> **OBJECTIVE**
In your copy, include every line of the listing below exactly but none of the pictures.
++++ RAW DATA ++++
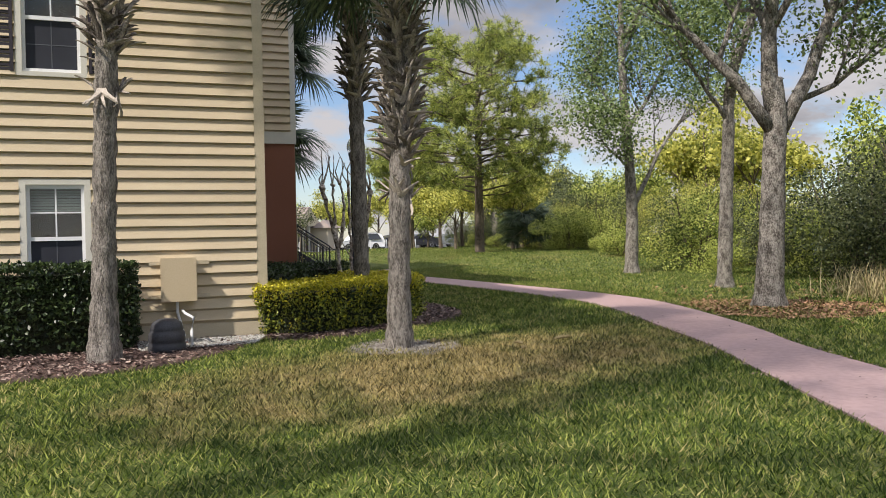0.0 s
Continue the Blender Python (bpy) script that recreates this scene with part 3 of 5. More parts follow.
part("screen_rail", B(lbox(19.5, 22.15, -0.245, -0.21, 1.24, 1.28)), WHITE, bld, "white screen rail", mP)
balustrade(bld, mP, 19.47, 22.20, 0.30, 1.31, 0.17, WHITE, 0.098, (20.77,))

# olive recess with paired windows
hW = [(23.35, 25.05, 0.92, 2.46), (23.35, 24.93, 3.62, 5.14), (23.35, 24.93, 6.45, 7.98)]
part("wall", wall_mesh(P1, YD, 0.97, 3.50, inn(hW[:1])), OLIVE, bld, "olive stucco recess wall", mW)
part("base", B(lbox(P1, YD, -0.2, 0.03, -0.1, 0.90), lbox(P1, 23.35, -0.2, 0.03, 0.90, 0.97), lbox(25.05, YD, -0.2, 0.03, 0.90, 0.97), lbox(P1, 25.15, 0.03, 0.05, 0.72, 0.76)), CREAM, bld, "cream-painted plinth", mW)
part("band", B(lbox(P1, YD, -0.2, 0.03, 3.50, 3.61)), CREAM, bld, "", mW)
w = part("wall", wall_mesh(P1, YD, 3.61, TOP, inn(hW[1:])), SIDING_DARK, bld, "", mW)
siding(w, mW, P1, YD - 0.002, 3.62, TOP, hW[1:], SIDING_DARK)
for h in hW:
    window(bld, mW, *h, units=2, trim=0.10 if h[2] < 3 else 0.06, drop=0.5, cols=2)
part("wall", wall_mesh(XW - 0.2, 4.07, 0.97, 2.69), OLIVE, bld, "dark olive stucco wall", mD)
part("base", B(lbox(XW, XT + 0.03, -0.2, 0.03, -0.1, 0.97)), CREAM, bld, "cream-painted plinth", mD)
part("band", B(lbox(XW + 0.03, 4.07, -0.2, 0.03, 2.69, 2.92)), CREAM, bld, "", mD)
w = part("wall", wall_mesh(XW - 0.2, 4.07, 2.92, TOP), SIDING_DARK, bld, "", mD)
siding(w, mD, XW + 0.002, 4.07, 2.93, TOP, [], SIDING_DARK)
part("wall", wall_mesh(4.07, XT - 0.002, 0.97, TOP), RED, bld, "rust-red stucco stair wall", mD @ Matrix.Translation((0, -0.03, 0)))
hT = [(26.12, 26.36, 1.15, 2.72), (26.12, 26.36, 3.12, 4.35), (26.12, 26.36, 5.9, 7.2)]
part("wall", wall_mesh(YD - 0.03, 26.98, 0.0, TOP, hT, 0.3), TAN, bld, "tan stucco stair wall with slit openings", mT)
part("base", B(lbox(YD + 0.0, YD + 0.28, -0.0, 0.03, -0.1, 0.97)), CREAM, bld, "", mT)
# breezeway, its far post, landing and railing
part("wall", B((1.2, 1.4, YD, 34.2, 0, TOP)), TAN, bld, "breezeway back wall", Matrix())
part("wall", B((1.4, XT - 0.3, YD + 0.2, YD + 0.4, 0, TOP)), TAN, bld, "", Matrix())
part("floor_slab", B((1.4, XT, YD + 0.4, 30.9, 0.0, 0.30)), CONC, bld, "", Matrix())
part("floor_slab", B((1.4, 3.0, YD + 0.4, 30.1, 2.85, 3.05), (3.0, 4.1, 29.4, 30.1, 2.85, 3.05)), CONC, bld, "breezeway landing", Matrix())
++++
> **WRITTEN SOLUTION**
0.0 s
Continue the Blender Python (bpy) script that recreates this scene with part 3 of 5. More parts follow.
part("screen_rail", B(lbox(19.5, 22.15, -0.245, -0.21, 1.24, 1.28)), WHITE, bld, "white screen rail", mP)
balustrade(bld, mP, 19.47, 22.20, 0.30, 1.31, 0.17, WHITE, 0.098, (20.77,))

# olive recess with paired windows
hW = [(23.35, 25.05, 0.92, 2.46), (23.35, 24.93, 3.62, 5.14), (23.35, 24.93, 6.45, 7.98)]
part("wall", wall_mesh(P1, YD, 0.97, 3.50, inn(hW[:1])), OLIVE, bld, "olive stucco recess wall", mW)
part("base", B(lbox(P1, YD, -0.2, 0.03, -0.1, 0.90), lbox(P1, 23.35, -0.2, 0.03, 0.90, 0.97), lbox(25.05, YD, -0.2, 0.03, 0.90, 0.97), lbox(P1, 25.15, 0.03, 0.05, 0.72, 0.76)), CREAM, bld, "cream-painted plinth", mW)
part("band", B(lbox(P1, YD, -0.2, 0.03, 3.50, 3.61)), CREAM, bld, "", mW)
w = part("wall", wall_mesh(P1, YD, 3.61, TOP, inn(hW[1:])), SIDING_DARK, bld, "", mW)
siding(w, mW, P1, YD - 0.002, 3.62, TOP, hW[1:], SIDING_DARK)
for h in hW:
    window(bld, mW, *h, units=2, trim=0.10 if h[2] < 3 else 0.06, drop=0.5, cols=2)
part("wall", wall_mesh(XW - 0.2, 4.07, 0.97, 2.69), OLIVE, bld, "dark olive stucco wall", mD)
part("base", B(lbox(XW, XT + 0.03, -0.2, 0.03, -0.1, 0.97)), CREAM, bld, "cream-painted plinth", mD)
part("band", B(lbox(XW + 0.03, 4.07, -0.2, 0.03, 2.69, 2.92)), CREAM, bld, "", mD)
w = part("wall", wall_mesh(XW - 0.2, 4.07, 2.92, TOP), SIDING_DARK, bld, "", mD)
siding(w, mD, XW + 0.002, 4.07, 2.93, TOP, [], SIDING_DARK)
part("wall", wall_mesh(4.07, XT - 0.002, 0.97, TOP), RED, bld, "rust-red stucco stair wall", mD @ Matrix.Translation((0, -0.03, 0)))
hT = [(26.12, 26.36, 1.15, 2.72), (26.12, 26.36, 3.12, 4.35), (26.12, 26.36, 5.9, 7.2)]
part("wall", wall_mesh(YD - 0.03, 26.98, 0.0, TOP, hT, 0.3), TAN, bld, "tan stucco stair wall with slit openings", mT)
part("base", B(lbox(YD + 0.0, YD + 0.28, -0.0, 0.03, -0.1, 0.97)), CREAM, bld, "", mT)
# breezeway, its far post, landing and railing
part("wall", B((1.2, 1.4, YD, 34.2, 0, TOP)), TAN, bld, "breezeway back wall", Matrix())
part("wall", B((1.4, XT - 0.3, YD + 0.2, YD + 0.4, 0, TOP)), TAN, bld, "", Matrix())
part("floor_slab", B((1.4, XT, YD + 0.4, 30.9, 0.0, 0.30)), CONC, bld, "", Matrix())
part("floor_slab", B((1.4, 3.0, YD + 0.4, 30.1, 2.85, 3.05), (3.0, 4.1, 29.4, 30.1, 2.85, 3.05)), CONC, bld, "breezeway landing", Matrix())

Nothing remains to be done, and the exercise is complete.